Figure . Global satellite-based (panel A) and inventory (panel B) annual NH3 emissions derived over the period of 2013-2020. The four insets in each subplot show enlarged and aggregated totals at county/provincial level for four hot-spot regions around the globe.
Global ammonia emissions underestimated
Satellite observations show that global ammonia emissions are higher than reported by bottom-up inventories. The study is a first attempt to use remote sensing to quantify county-level annual rates of ammonia emissions and was published in a pre-print article in June.
The new observations show that already known anthropogenic sources are around 80 per cent higher than indicated by data from inventories. When new anthropogenic sources and natural sources are included, ammonia emissions are a staggering four times as high as previously believed.

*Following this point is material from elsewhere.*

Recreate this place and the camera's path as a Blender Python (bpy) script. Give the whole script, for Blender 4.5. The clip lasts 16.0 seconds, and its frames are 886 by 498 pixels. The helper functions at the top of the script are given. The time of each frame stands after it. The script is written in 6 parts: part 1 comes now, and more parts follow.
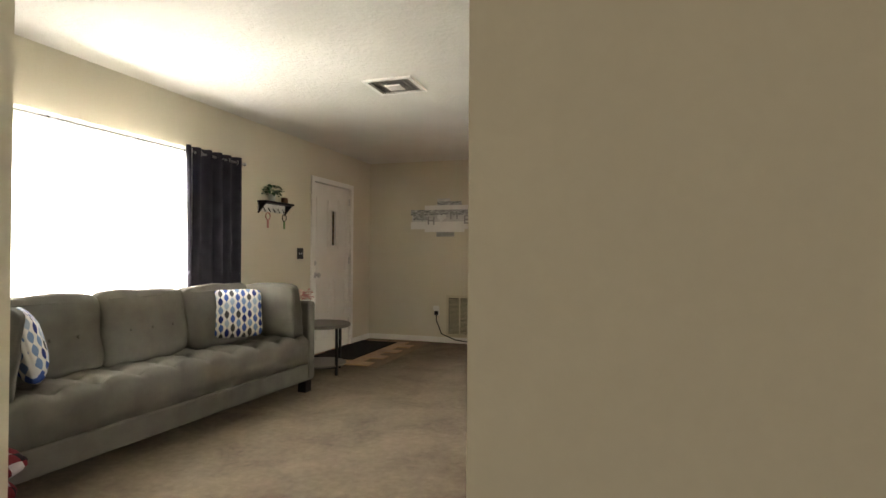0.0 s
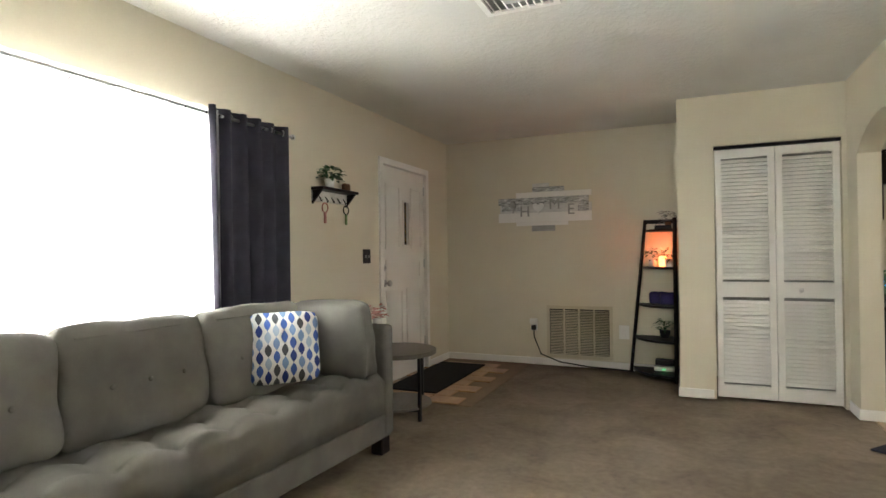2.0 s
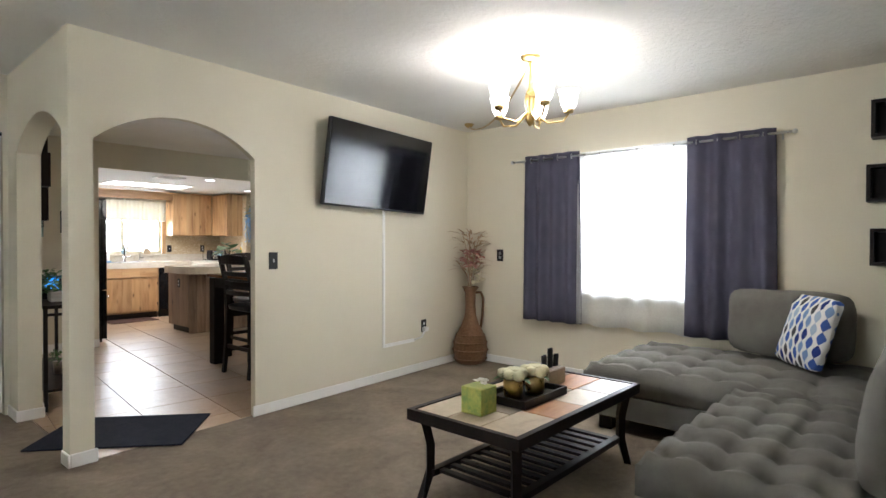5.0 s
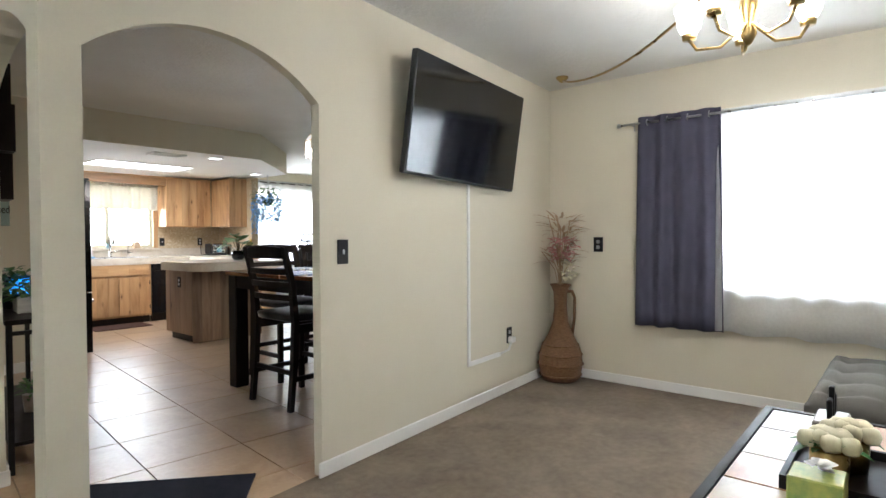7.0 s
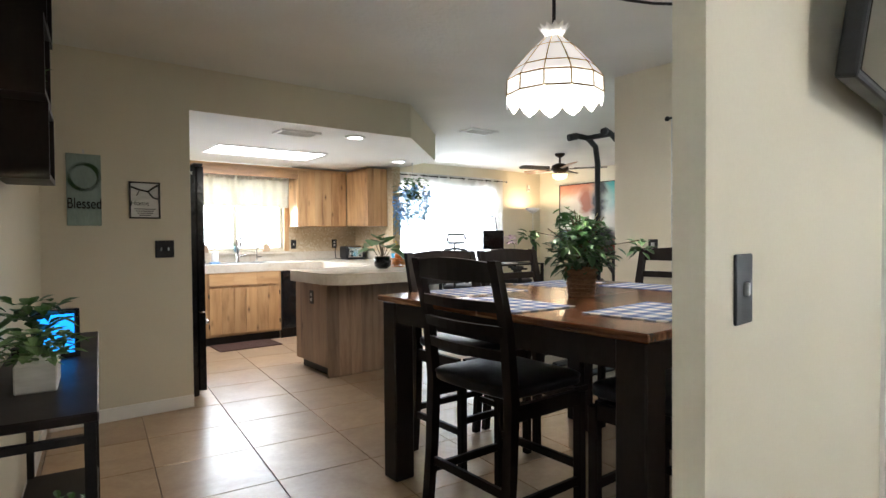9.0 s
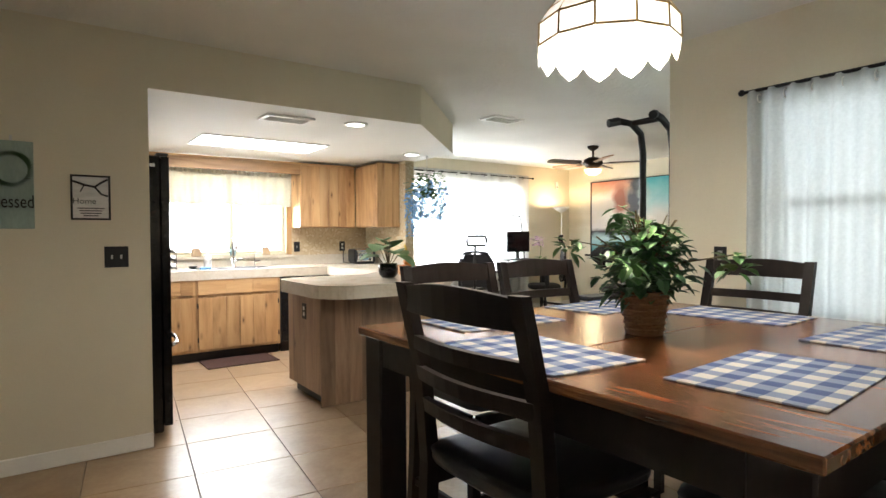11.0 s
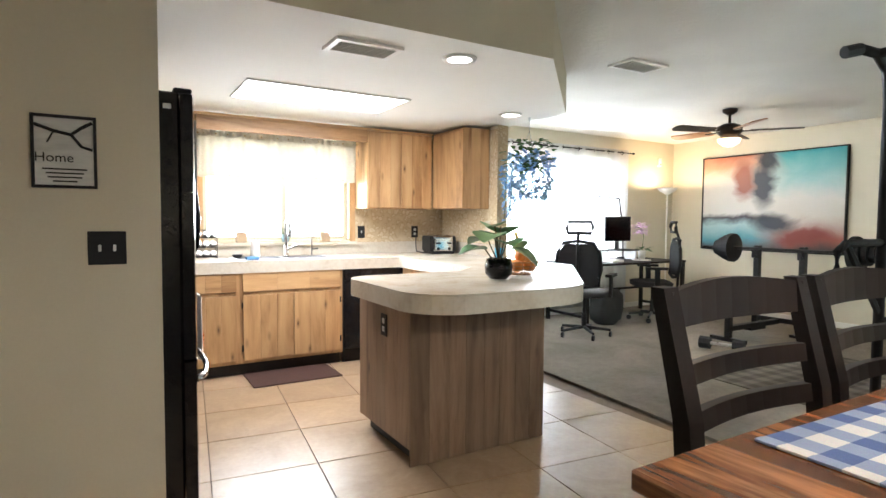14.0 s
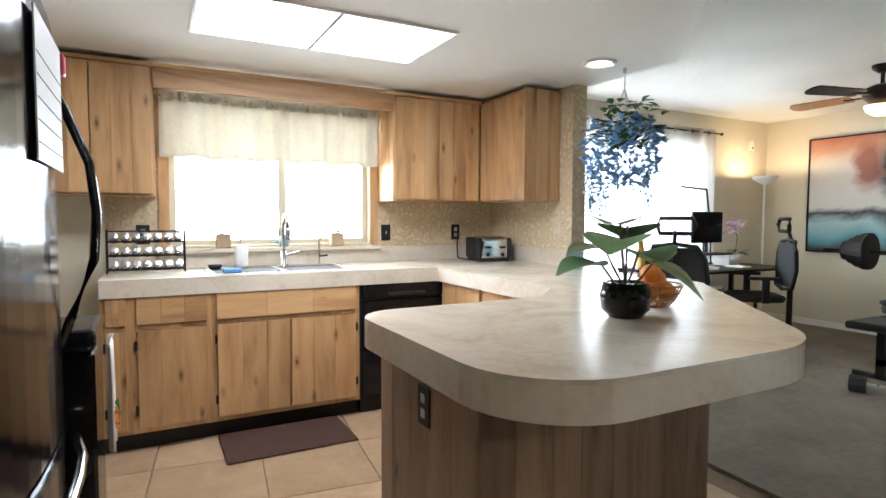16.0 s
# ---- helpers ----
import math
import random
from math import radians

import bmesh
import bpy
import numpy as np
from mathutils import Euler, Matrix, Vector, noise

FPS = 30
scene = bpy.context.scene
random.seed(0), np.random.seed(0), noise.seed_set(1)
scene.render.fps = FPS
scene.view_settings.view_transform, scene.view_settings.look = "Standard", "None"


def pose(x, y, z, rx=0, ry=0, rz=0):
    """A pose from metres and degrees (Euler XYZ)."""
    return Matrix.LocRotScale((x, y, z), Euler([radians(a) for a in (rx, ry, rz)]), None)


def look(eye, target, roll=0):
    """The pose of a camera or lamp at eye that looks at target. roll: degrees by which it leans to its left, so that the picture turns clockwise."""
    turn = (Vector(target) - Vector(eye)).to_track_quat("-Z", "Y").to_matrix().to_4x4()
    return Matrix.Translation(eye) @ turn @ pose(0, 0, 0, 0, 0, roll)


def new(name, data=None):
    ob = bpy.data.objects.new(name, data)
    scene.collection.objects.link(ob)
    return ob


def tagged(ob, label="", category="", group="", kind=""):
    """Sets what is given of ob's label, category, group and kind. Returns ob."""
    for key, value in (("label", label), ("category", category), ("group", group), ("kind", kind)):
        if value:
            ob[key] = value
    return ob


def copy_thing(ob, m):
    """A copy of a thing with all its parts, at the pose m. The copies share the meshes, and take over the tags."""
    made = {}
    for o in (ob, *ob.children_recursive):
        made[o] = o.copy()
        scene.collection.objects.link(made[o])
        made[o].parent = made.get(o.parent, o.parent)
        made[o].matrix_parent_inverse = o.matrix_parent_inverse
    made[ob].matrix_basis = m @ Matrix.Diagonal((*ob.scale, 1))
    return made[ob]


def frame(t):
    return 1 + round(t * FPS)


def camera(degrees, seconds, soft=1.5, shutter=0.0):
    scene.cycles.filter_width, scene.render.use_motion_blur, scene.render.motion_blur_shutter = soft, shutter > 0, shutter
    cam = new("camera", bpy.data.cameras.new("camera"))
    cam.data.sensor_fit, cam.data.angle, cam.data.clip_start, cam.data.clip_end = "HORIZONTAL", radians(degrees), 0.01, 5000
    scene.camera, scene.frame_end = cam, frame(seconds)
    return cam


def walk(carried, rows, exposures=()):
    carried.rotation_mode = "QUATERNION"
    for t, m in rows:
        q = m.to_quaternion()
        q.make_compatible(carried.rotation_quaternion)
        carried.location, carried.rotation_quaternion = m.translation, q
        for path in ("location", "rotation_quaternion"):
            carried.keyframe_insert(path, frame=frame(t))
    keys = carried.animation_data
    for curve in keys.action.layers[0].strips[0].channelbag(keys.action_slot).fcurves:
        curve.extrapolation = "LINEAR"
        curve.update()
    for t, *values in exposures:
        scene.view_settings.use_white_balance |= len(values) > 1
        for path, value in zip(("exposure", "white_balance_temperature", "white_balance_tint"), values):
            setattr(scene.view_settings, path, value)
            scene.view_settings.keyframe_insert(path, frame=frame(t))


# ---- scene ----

The latter include small but detectable emissions over large areas, such as the Russian taiga, that have previously been assumed to be zero. The researchers note that the observed emissions tend to deviate less from the reported emissions in countries with ammonia regulations in place, such as the European Union.
Despite the differences in the reported size of emissions, satellite-based methodology shows a familiar geographical pattern of global hotspots, with the central United States, north-western Europe, the Po Valley in northern Italy, the Nile Delta, Indo-Gangetic-Plain and eastern China having the largest emissions.